▸ Prompt: Return, exactly as written, the lines that start at the one holding "Reconstruct this place" and end at the one holding "from math import radians", with both of those lines kept. Skip any pictures.

▸ Input data:

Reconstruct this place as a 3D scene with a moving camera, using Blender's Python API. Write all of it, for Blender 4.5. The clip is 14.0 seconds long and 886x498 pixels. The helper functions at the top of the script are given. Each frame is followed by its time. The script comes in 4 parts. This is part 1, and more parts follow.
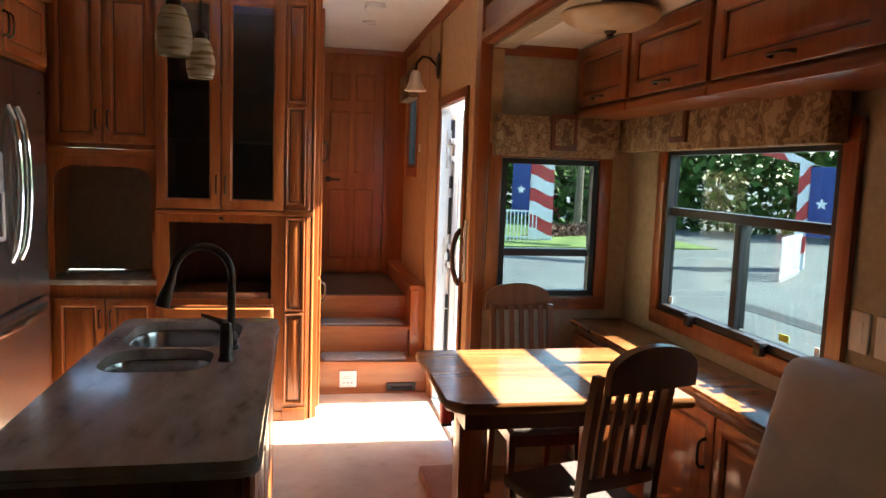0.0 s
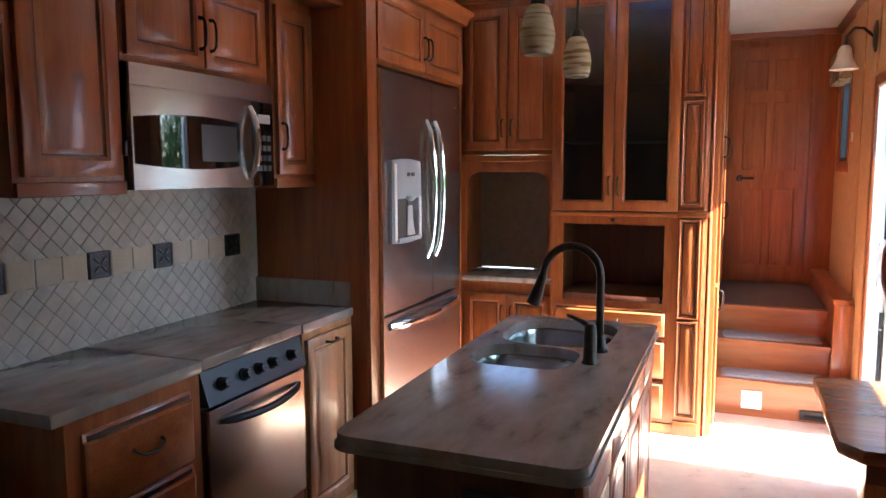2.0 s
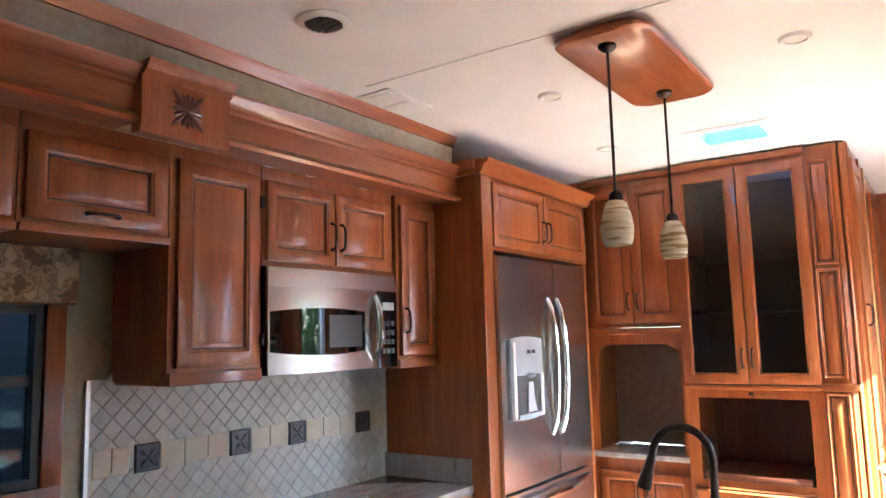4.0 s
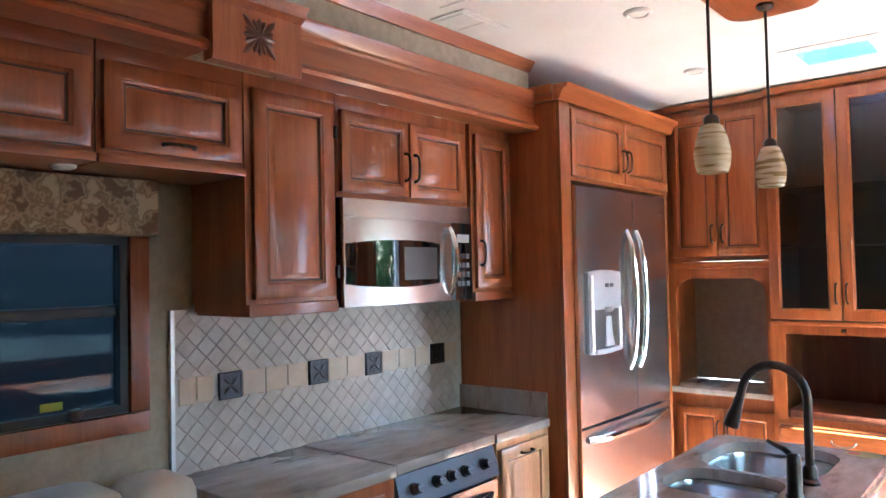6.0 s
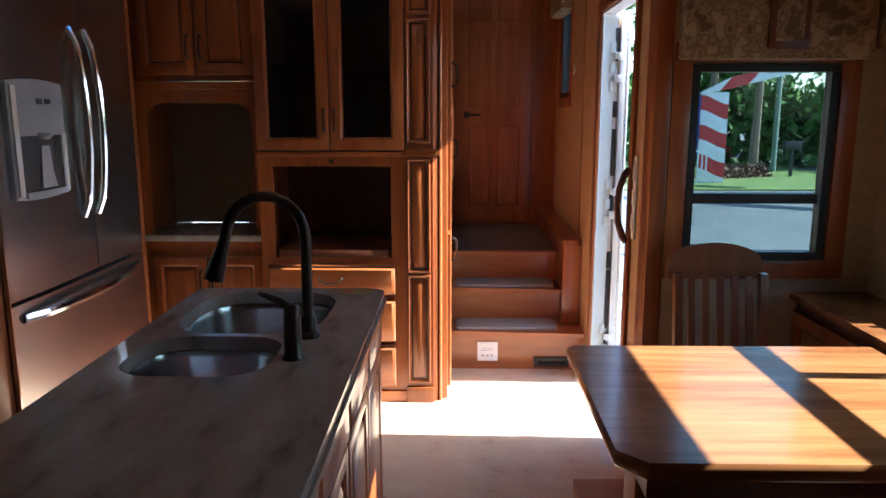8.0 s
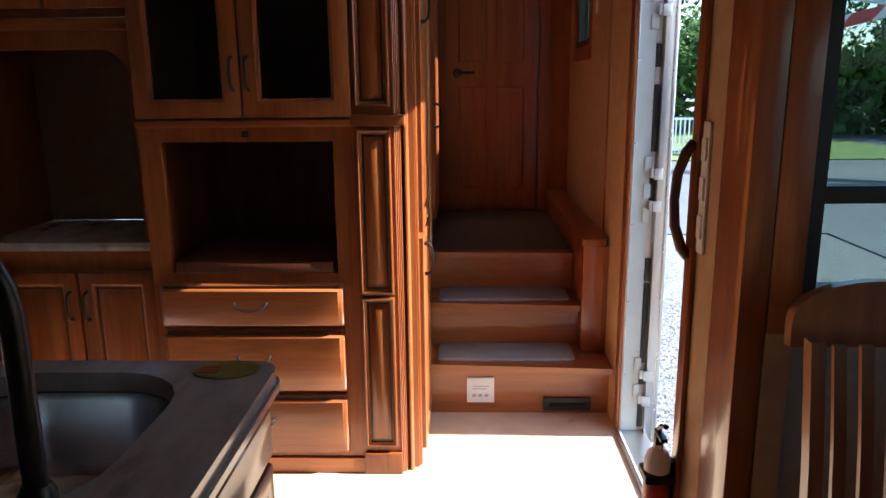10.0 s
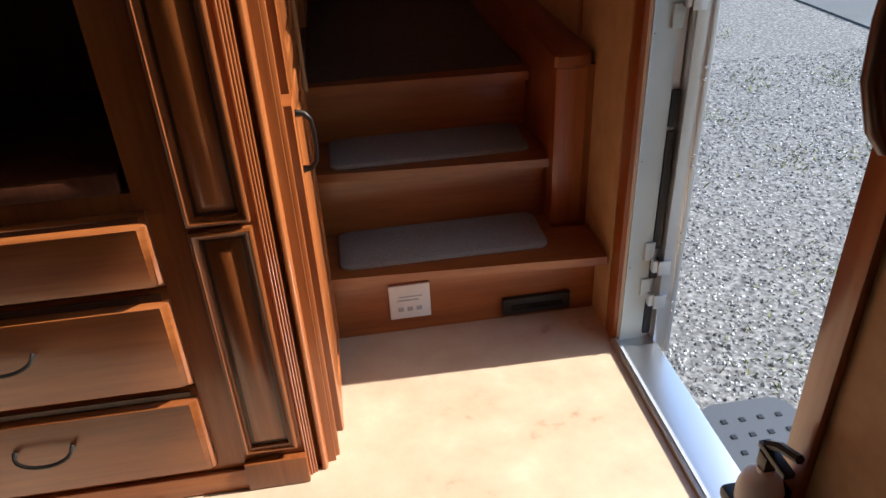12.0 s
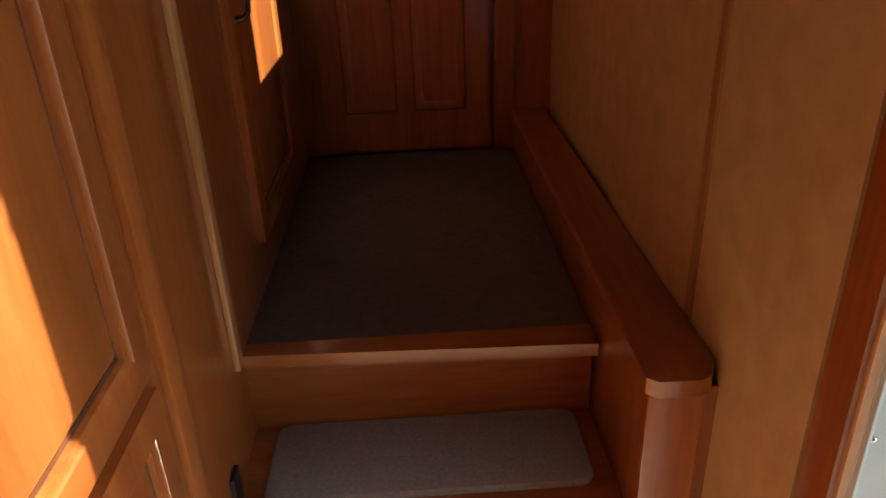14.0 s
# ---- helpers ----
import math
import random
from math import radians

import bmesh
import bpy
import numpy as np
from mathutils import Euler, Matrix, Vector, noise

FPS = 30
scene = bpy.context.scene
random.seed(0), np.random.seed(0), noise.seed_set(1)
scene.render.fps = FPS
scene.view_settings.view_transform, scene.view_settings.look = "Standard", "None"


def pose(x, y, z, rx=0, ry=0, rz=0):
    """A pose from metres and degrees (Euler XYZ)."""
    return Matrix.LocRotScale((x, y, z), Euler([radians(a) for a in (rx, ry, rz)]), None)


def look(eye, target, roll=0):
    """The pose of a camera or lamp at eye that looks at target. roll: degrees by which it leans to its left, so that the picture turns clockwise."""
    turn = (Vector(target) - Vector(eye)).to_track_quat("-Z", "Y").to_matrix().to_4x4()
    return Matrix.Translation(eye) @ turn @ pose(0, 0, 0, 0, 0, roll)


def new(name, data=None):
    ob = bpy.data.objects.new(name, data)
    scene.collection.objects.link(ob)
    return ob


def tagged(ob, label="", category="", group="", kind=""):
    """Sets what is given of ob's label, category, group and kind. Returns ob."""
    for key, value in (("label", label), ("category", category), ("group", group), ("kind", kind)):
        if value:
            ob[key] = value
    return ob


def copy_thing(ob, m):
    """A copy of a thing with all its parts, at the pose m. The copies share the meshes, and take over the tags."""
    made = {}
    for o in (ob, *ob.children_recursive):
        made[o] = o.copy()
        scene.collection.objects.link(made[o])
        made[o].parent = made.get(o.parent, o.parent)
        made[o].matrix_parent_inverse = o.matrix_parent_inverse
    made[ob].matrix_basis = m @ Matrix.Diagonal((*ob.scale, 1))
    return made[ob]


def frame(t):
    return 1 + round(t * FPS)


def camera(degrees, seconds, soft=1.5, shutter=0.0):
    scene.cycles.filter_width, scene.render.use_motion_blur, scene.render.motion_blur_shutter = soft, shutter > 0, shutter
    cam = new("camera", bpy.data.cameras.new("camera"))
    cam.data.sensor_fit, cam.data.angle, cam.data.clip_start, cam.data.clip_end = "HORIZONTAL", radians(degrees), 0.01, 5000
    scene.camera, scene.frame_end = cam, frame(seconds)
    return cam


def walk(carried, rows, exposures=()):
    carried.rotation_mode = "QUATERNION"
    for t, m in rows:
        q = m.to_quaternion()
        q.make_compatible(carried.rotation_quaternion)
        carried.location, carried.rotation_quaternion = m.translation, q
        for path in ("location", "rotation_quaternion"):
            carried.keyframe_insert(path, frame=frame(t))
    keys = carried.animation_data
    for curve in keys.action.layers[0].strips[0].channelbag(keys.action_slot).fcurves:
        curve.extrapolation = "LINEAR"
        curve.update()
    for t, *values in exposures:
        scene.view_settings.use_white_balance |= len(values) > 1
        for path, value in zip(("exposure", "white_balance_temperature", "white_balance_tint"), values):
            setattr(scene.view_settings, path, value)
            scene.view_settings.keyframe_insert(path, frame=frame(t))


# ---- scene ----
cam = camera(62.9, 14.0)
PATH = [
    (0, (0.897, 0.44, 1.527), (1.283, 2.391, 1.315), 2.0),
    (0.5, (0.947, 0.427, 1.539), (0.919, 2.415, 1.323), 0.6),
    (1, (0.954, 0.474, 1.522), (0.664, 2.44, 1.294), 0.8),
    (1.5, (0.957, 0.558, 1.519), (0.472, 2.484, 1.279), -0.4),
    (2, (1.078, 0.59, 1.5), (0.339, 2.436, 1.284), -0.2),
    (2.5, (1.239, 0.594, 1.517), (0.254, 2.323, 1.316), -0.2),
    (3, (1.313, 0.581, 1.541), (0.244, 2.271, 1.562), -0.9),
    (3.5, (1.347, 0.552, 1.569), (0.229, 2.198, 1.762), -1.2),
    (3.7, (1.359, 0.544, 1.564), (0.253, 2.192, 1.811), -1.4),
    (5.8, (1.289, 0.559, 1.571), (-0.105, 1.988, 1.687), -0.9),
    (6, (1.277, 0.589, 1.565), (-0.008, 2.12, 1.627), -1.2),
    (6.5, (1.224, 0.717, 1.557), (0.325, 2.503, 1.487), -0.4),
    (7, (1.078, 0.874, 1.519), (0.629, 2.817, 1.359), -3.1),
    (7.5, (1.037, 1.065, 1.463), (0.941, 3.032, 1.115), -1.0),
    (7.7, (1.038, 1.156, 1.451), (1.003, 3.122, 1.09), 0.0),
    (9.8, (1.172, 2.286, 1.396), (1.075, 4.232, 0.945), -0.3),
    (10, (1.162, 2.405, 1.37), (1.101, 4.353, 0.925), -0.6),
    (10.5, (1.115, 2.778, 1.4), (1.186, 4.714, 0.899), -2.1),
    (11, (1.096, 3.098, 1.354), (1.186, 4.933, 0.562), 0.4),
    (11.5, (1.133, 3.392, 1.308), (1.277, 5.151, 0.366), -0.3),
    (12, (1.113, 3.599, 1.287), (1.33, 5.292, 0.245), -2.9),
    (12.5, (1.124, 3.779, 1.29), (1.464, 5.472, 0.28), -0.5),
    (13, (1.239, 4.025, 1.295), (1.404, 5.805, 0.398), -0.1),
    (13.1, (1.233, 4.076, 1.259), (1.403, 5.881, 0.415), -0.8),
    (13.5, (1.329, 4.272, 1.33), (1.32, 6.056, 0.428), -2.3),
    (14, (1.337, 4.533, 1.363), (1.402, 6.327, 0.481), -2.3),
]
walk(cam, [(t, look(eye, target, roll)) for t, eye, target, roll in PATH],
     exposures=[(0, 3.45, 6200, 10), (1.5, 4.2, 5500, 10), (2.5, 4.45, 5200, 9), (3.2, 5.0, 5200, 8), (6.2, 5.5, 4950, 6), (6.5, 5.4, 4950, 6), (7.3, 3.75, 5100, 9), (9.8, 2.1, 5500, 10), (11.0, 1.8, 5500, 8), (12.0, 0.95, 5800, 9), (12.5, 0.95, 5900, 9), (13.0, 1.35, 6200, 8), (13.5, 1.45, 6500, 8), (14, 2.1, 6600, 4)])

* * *

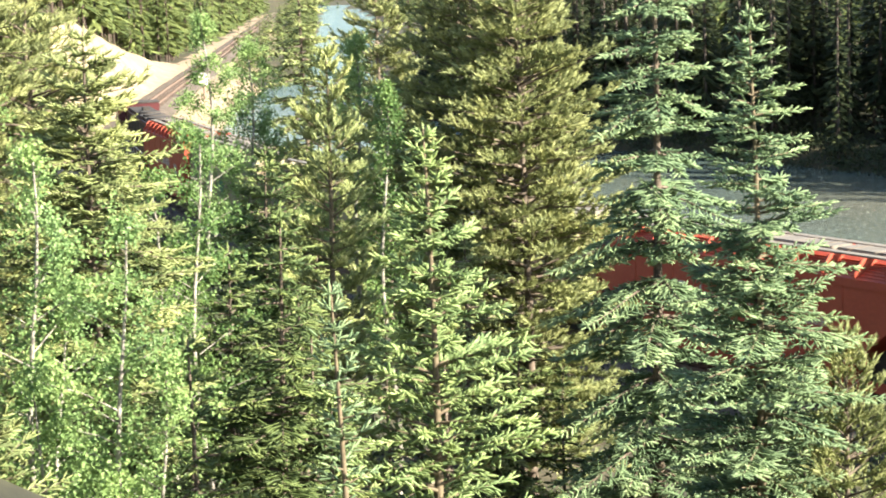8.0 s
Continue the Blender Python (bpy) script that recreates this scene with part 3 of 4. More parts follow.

▸ Finished answer:
Reconstruct this place as a 3D scene with a moving camera, using Blender's Python API. Write all of it, for Blender 4.5. The clip is 14.0 seconds long and 886x498 pixels. The helper functions at the top of the script are given. Each frame is followed by its time. The script comes in 4 parts. This is part 1, and more parts follow.
0.0 s
2.0 s
4.0 s
6.0 s
8.0 s
10.0 s
12.0 s
14.0 s
# ---- helpers ----
import math
import random
from math import radians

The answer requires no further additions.